No obstante, lo que da verdadera fuerza a los proyectos es el seguimiento. Una ley o resolución, por más bien redactada que esté, puede perderse en el olvido si no se fiscaliza su cumplimiento, si no se exige su aplicación, o si no se garantiza su inclusión en el presupuesto. Por eso, la ciudadanía debe comprender que su rol no termina en la elección de sus legisladores, sino que continúa en la vigilancia activa de las iniciativas. Las juntas de vecinos, los consejos de desarrollo, las alcaldías y las organizaciones sociales tienen en los legisladores un canal legítimo para formalizar reclamos, y deben utilizarlo con seriedad.
Cuando alguien diga que un proyecto de ley o de resolución no vale la pena porque se convierte en papel, debe primero estudiar lo importante, comprender el proceso y, sobre todo, reconocer el nivel de seguimiento que estas iniciativas requieren.

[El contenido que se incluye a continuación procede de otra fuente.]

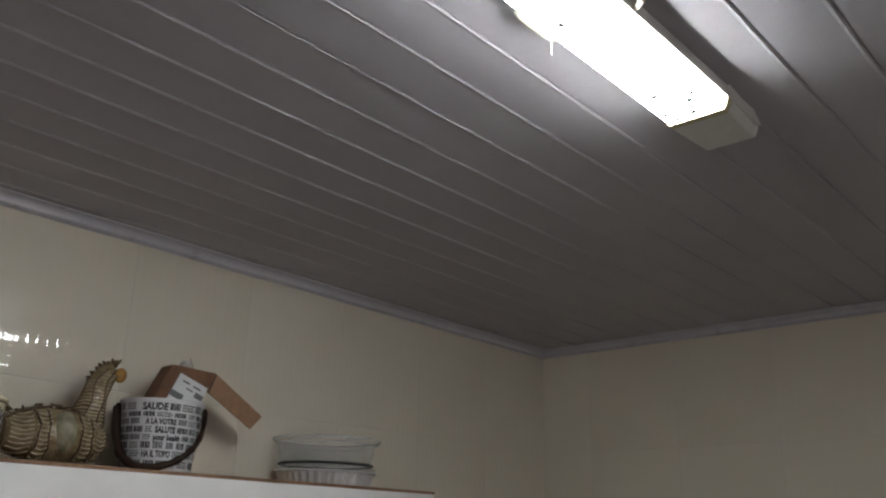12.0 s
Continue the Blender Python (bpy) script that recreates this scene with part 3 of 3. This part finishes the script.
def build_bucket():
    thing = holder("printed_bucket", pose(BUCKET[0], BUCKET[1], TOP), "white bucket printed with grey words, brown strap handle", "bucket")
    bm = bmesh.new()
    outer = [(0.069, 0.0), (bucket_radius(0.004), 0.004), (bucket_radius(0.146), 0.146), (0.0885, 0.148), (0.0885, 0.151), (0.0835, 0.151), (0.068, 0.006)]
    rings = lathe(bm, outer, 72)
    cap(bm, rings[0][::-1])
    cap(bm, rings[-1])
    shell = part("shell", bm, PAPER, thing, smooth=False)
    for f in shell.data.polygons:
        f.use_smooth = abs(f.normal.z) < 0.9

    # printing: words that can be read, bars for the rest; u runs round the front towards -y
    rng = random.Random(11)
    face = radians(147)

    def wrap(bm):
        for p in bm.verts:
            rr = bucket_radius(p.co.y) + 0.0005
            a = face + p.co.x / 0.082
            p.co = Vector((rr * math.cos(a), rr * math.sin(a), p.co.y))
        return bm

    def bar_row(u0, u1, z, h, material):
        u = u0
        while u < u1 - 0.004:
            w = min(rng.uniform(0.0028, 0.0060), u1 - u)
            bm = bmesh.new()
            steps = 3
            lo = [bm.verts.new((u + w * k / steps, z, 0)) for k in range(steps + 1)]
            hi = [bm.verts.new((u + w * k / steps, z + h, 0)) for k in range(steps + 1)]
            for k in range(steps):
                bm.faces.new((lo[k], lo[k + 1], hi[k + 1], hi[k]))
            yield bm
            u += w + rng.uniform(0.0007, 0.0014)

    def merged(items):
        out = bmesh.new()
        for b in items:
            m = bpy.data.meshes.new("tmp")
            b.to_mesh(m)
            b.free()
            out.from_mesh(m)
            bpy.data.meshes.remove(m)
        return out

    rows = [(0.127, 0.0145), (0.113, 0.0095), (0.098, 0.0115), (0.081, 0.0125), (0.066, 0.011), (0.049, 0.013), (0.032, 0.013), (0.012, 0.014)]
    lettering = {0: [("SAUDE", -0.035, 0.050)], 2: [("A LA VOTRE", -0.026, 0.062)], 3: [("SALUTE", -0.006, 0.042)], 4: [("pour health", -0.008, 0.058)], 6: [("HA IL TOPO", -0.030, 0.062)]}
    for i, (z, h) in enumerate(rows):
        taken = []
        for words, u, room in lettering.get(i, []):
            bm, width = bent_text(words, h * 1.38, 0.0, 0.0)
            s = room / width
            for p in bm.verts:
                p.co = Vector((u + p.co.x * s, z + p.co.y, 0.0))
            part("word", wrap(bm), PRINT, thing, "dark printed word")
            taken.append((u - 0.004, u + room + 0.004))
        spans, u = [], -0.125
        for a, b in taken + [(0.125, 0.125)]:
            if a - u > 0.008:
                spans.append((u, a))
            u = b
        for a, b in spans:
            u = a
            while u < b - 0.006:
                w = min(rng.uniform(0.018, 0.034), b - u)
                split = rng.random() < 0.32
                bars = []
                if split:
                    for q in range(3):
                        bars += list(bar_row(u, u + w, z + h * (0.02 + 0.36 * q), h * 0.22, None))
                else:
                    bars = list(bar_row(u, u + w, z, h * rng.uniform(0.92, 1.08), None))
                if bars:
                    part("print_bar", wrap(merged(bars)), PRINT_GREY if rng.random() < 0.3 else PRINT, thing)
                u += w + 0.0035
    # strap: from a stud on the -y side round under the front to a stud on the +y side
    bm = bmesh.new()
    pts = []
    for k in range(33):
        f = k / 32
        a = radians(246 - 182 * f)
        dip = math.sin(math.pi * f ** 1.3)
        z = 0.138 - 0.128 * dip ** 0.55
        rr = bucket_radius(z) + 0.006 + 0.010 * dip
        pts.append((rr * math.cos(a), rr * math.sin(a), z))
    tube(bm, pts, [0.0052 + 0.0046 * k / 32 + 0.0010 * math.sin(k * 1.7) for k in range(33)], 8)
    part("strap", bm, STRAP, thing, "dark brown hanging strap handle", smooth=True)
    for a in (246, 64):
        bm = bmesh.new()
        rings = lathe(bm, [(0.007, 0.0), (0.0085, 0.003), (0.007, 0.008), (0.003, 0.010)], 14)
        cap(bm, rings[0][::-1])
        cap(bm, rings[-1])
        rr = bucket_radius(0.138)
        m = Matrix.Translation((rr * math.cos(radians(a)), rr * math.sin(radians(a)), 0.138)) @ Matrix.Rotation(radians(a), 4, "Z") @ Matrix.Rotation(radians(90), 4, "Y")
        part("stud", bm, STRAP, thing, "dark stud", smooth=True, m=m)


def build_carton():
    """A strip of folded brown card that leans out over the rim, with a printed slip on it."""
    thing = holder("folded_carton", pose(1.445, -1.919, TOP + 0.03), "torn brown cardboard carton standing in the bucket", "carton")
    outer = [(0.092, 0.110), (0.032, 0.234), (-0.076, 0.231), (-0.213, 0.150)]
    inner = [(0.050, 0.105), (0.006, 0.196), (-0.060, 0.188), (-0.184, 0.119)]
    names = ["side_flap", "top_flap", "end_flap"]
    for i, name in enumerate(names):
        bm = bmesh.new()
        quad = [outer[i], outer[i + 1], inner[i + 1], inner[i]]
        a = [bm.verts.new((-0.020, y, z - 0.03)) for y, z in quad]
        b = [bm.verts.new((-0.0165, y, z - 0.03)) for y, z in quad]
        for k in range(4):
            bm.faces.new((a[k], a[(k + 1) % 4], b[(k + 1) % 4], b[k]))
        bm.faces.new(a)
        bm.faces.new(b)
        # flange that runs back from the outer edge
        (ya, za), (yb, zb) = outer[i], outer[i + 1]
        n = Vector((-(zb - za), yb - ya)).normalized() * -0.0035
        q = [(ya, za), (yb, zb), (yb + n.x, zb + n.y), (ya + n.x, za + n.y)]
        c = [bm.verts.new((-0.0165, y, z - 0.03)) for y, z in q]
        d = [bm.verts.new((0.030, y, z - 0.03)) for y, z in q]
        for k in range(4):
            bm.faces.new((c[k], c[(k + 1) % 4], d[(k + 1) % 4], d[k]))
        bm.faces.new(c)
        bm.faces.new(d)
        part(name, bm, CARD_PALE if i == 2 else CARD, thing, "tan cardboard flap" if i == 2 else "")
    # dark fold between the top and the end
    bm = tube(bmesh.new(), [(-0.0208, -0.076, 0.200), (-0.0212, -0.069, 0.180), (-0.0208, -0.061, 0.159)], 0.0018, 6)
    part("fold", bm, ENAMEL_RIM, thing, "dark crushed fold line")
    # printed slip
    slip = [(0.016, 0.196), (-0.056, 0.171), (-0.034, 0.112), (0.052, 0.118)]
    bm = bmesh.new()
    a = [bm.verts.new((-0.0225, y, z - 0.005)) for y, z in slip]
    b = [bm.verts.new((-0.0206, y, z - 0.005)) for y, z in slip]
    for k in range(4):
        bm.faces.new((a[k], a[(k + 1) % 4], b[(k + 1) % 4], b[k]))
    bm.faces.new(a)
    bm.faces.new(b)
    slip_ob = part("slip", bm, PAPER, thing, "white printed slip of paper")
    for y, z, w, h in ((0.000, 0.172, 0.018, 0.004), (-0.028, 0.162, 0.020, 0.004), (0.022, 0.142, 0.034, 0.014), (-0.034, 0.144, 0.022, 0.012), (-0.010, 0.156, 0.020, 0.003)):
        bm = box(bmesh.new(), (-0.0232, -w / 2, -h / 2), (-0.0222, w / 2, h / 2))
        part("print_bar", bm, PRINT_GREY, slip_ob, m=Matrix.Translation((0, y, z)) @ Matrix.Rotation(radians(19), 4, "X"))


def build_bag():
    """A pinch of clear film poking up behind the carton."""
    bm = bmesh.new()
    bmesh.ops.create_icosphere(bm, subdivisions=3, radius=1.0)
    for v in bm.verts:
        k = 0.75 + 0.35 * noise.noise(v.co * 2.3)
        v.co = Vector((v.co.x * 0.026 * k, v.co.y * 0.034 * k, v.co.z * 0.048 * k))
    ob = part("plastic_bag", bm, BAG, smooth=True, m=pose(1.490, -1.955, TOP + 0.226))
    tagged(ob, "crumpled clear plastic film tucked behind the carton", "bag")


# ---------------------------------------------------------------- bowls
def build_bowls():
    at = (1.428, -2.345)
    tray = holder("foil_tray", pose(at[0], at[1], TOP), "round crimped aluminium foil tray on the cabinet", "tray")
    bm = bmesh.new()
    rings = lathe(bm, [(0.104, 0.0), (0.108, 0.002), (0.119, 0.031)], 216, 36, 0.0030)
    cap(bm, rings[0][::-1])
    part("wall", bm, FOIL, tray)
    bm = bmesh.new()
    lathe(bm, [(0.118, 0.031), (0.128, 0.032), (0.1300, 0.0345), (0.128, 0.0365), (0.117, 0.0355)], 96)
    part("rim", bm, FOIL, tray, "rolled foil rim", smooth=True)
    bm = bmesh.new()
    rings = lathe(bm, [(0.1165, 0.0365), (0.1255, 0.0370), (0.1260, 0.0450), (0.1235, 0.0490), (0.030, 0.0505)], 96)
    cap(bm, rings[0][::-1])
    cap(bm, rings[-1])
    part("lid", bm, BOWL, tray, "clear plastic lid", smooth=True)
    bowl = holder("plastic_bowl", pose(at[0] - 0.002, at[1] + 0.002, TOP + 0.0512), "smoky clear plastic bowl stacked on the foil tray", "bowl")
    bm = bmesh.new()
    outer = [(0.010, 0.0), (0.108, 0.0005), (0.114, 0.004), (0.1215, 0.040), (0.1240, 0.050), (0.1340, 0.0535), (0.1355, 0.062), (0.1335, 0.0635),
             (0.1310, 0.0560), (0.1215, 0.0525), (0.1190, 0.040), (0.1115, 0.006), (0.010, 0.003)]
    rings = lathe(bm, outer, 96)
    cap(bm, rings[0][::-1])
    cap(bm, rings[-1])
    part("shell", bm, BOWL, bowl, smooth=True)
    bm = bmesh.new()
    lathe(bm, [(0.1345, 0.0600), (0.1372, 0.0604), (0.1380, 0.0626), (0.1362, 0.0646), (0.1340, 0.0640)], 96)
    part("rim", bm, BOWL_RIM, bowl, "clear rolled rim", smooth=True)
    bm = bmesh.new()
    lathe(bm, [(0.1236, 0.0490), (0.1268, 0.0500), (0.1275, 0.0516), (0.1240, 0.0522)], 96)
    part("step", bm, BOWL_RIM, bowl, "clear step under the rim", smooth=True)
    bm = bmesh.new()
    lathe(bm, [(0.1085, -0.0008), (0.1190, -0.0006), (0.1196, 0.0044), (0.1085, 0.0040)], 96)
    part("foot_ring", bm, DARK, bowl, "dark foot ring", smooth=True)


# ---------------------------------------------------------------- wall tiles
def tile_mesh(w, h, glaze, store={}):
    key = (round(w, 4), round(h, 4), glaze.name)
    if key not in store:
        bm = bmesh.new()
        t, g = 0.0085, 0.0008
        loops = []
        for inset, depth in ((g, t), (g, 0.0011), (g + 0.0003, 0.0004), (g + 0.0012, 0.0)):
            loops.append([bm.verts.new(p) for p in ((inset, depth, inset), (w - inset, depth, inset), (w - inset, depth, h - inset), (inset, depth, h - inset))])
        for a, b in zip(loops, loops[1:]):
            for k in range(4):
                bm.faces.new((a[k], a[(k + 1) % 4], b[(k + 1) % 4], b[k]))
        bm.faces.new(loops[-1])
        store[key] = mesh_of(bm, glaze)
    return store[key]


def build_tiles(walls):
    """Rows of 0.33 m tiles hung from the joint under the cornice; each wall starts where its joints fall."""
    first = {"wall_north": 0.341, "wall_east": 0.330, "wall_return": 0.330, "wall_pier": 0.305, "wall_south": 0.200}
    rng = random.Random(8)
    for name, start in first.items():
        wall, length = walls[name]
        edges = [0.0] + [start + 0.3305 * k for k in range(-8, 20) if 0.02 < start + 0.3305 * k < length - 0.02] + [length]
        w0, w1, h0, h1 = EAST_WINDOW if name == "wall_east" else (9, 9, 9, 9)
        holes = [(x0 - WEST, x1 - WEST) for x0, x1 in (KITCHEN_FILL_OPENING[:2], RECESS_FILL_OPENING[:2])] if name == "wall_north" else []
        if name == "wall_east":
            edges = [0.0, 0.330, w0, w1, length]
        levels = [CEIL + 0.02, SEAM_Z] + [SEAM_Z - 0.33 * k for k in range(1, 7)] + [0.0]
        if name == "wall_east":
            levels = [CEIL + 0.02, SEAM_Z, h1, SEAM_Z - 0.33, SEAM_Z - 0.66, h0, 0.98, 0.59, 0.26, 0.0]
        if name == "wall_north":
            h0, h1 = RECESS_FILL_OPENING[2:]
            levels = [CEIL + 0.02, SEAM_Z, h1, h0, 0.72, 0.39, 0.0]
        for left, right in zip(edges, edges[1:]):
            for z1, z0 in zip(levels, levels[1:]):
                u0, u1 = left, right
                if name == "wall_north" and z0 >= h0 - 0.001 and z1 <= h1 + 0.001:
                    for x0, x1 in holes:
                        if u0 < x0 < u1:
                            u1 = x0
                        if u0 < x1 < u1:
                            u0 = x1
                    if any(u0 >= x0 - 0.001 and u1 <= x1 + 0.001 for x0, x1 in holes):
                        continue
                if u0 >= w0 - 0.001 and u1 <= w1 + 0.001 and z0 >= h0 - 0.001 and z1 <= h1 + 0.001:
                    continue
                ob = new("tile", tile_mesh(u1 - u0, z1 - z0, {"wall_south": TILE_EVEN, "wall_north": TILE_NORTH}.get(name, TILE)))
                ob.parent = wall
                ob.matrix_basis = Matrix.Translation((u0, rng.uniform(-0.0001, 0.0001), z0)) @ Euler((rng.uniform(-0.0006, 0.0006), 0, rng.uniform(-0.0006, 0.0006))).to_matrix().to_4x4()


build_floor()
build_ceiling()
build_cornices()
walls = build_walls()
build_windows()
build_gap_shade()
build_nail()
build_lamp()
build_cabinet()
build_pot()
build_bird()
build_bucket()
build_carton()
build_bag()
build_bowls()
build_tiles(walls)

Porque son precisamente esos proyectos los que nutren las comisiones, orientan decisiones de presupuesto, presionan al Poder Ejecutivo y movilizan recursos para transformar comunidades. Un proyecto puede parecer un documento, pero en realidad es una semilla: con seguimiento, compromiso y coherencia, florece en obra, en política pública y en beneficio colectivo.
Al final, la gran interrogante que debemos hacernos como sociedad es la siguiente: ¿estamos aprovechando de manera consciente y estratégica el poder de los legisladores y sus iniciativas para construir el país que necesitamos, o seguimos viendo los proyectos como simples papeles sin futuro? La respuesta dependerá de la madurez ciudadana, de la responsabilidad de los gobiernos locales y de la visión de los congresistas. Porque en un verdadero Estado democrático, cada proyecto de ley o de resolución es una oportunidad para transformar la realidad, consolidar derechos y abrir camino al desarrollo.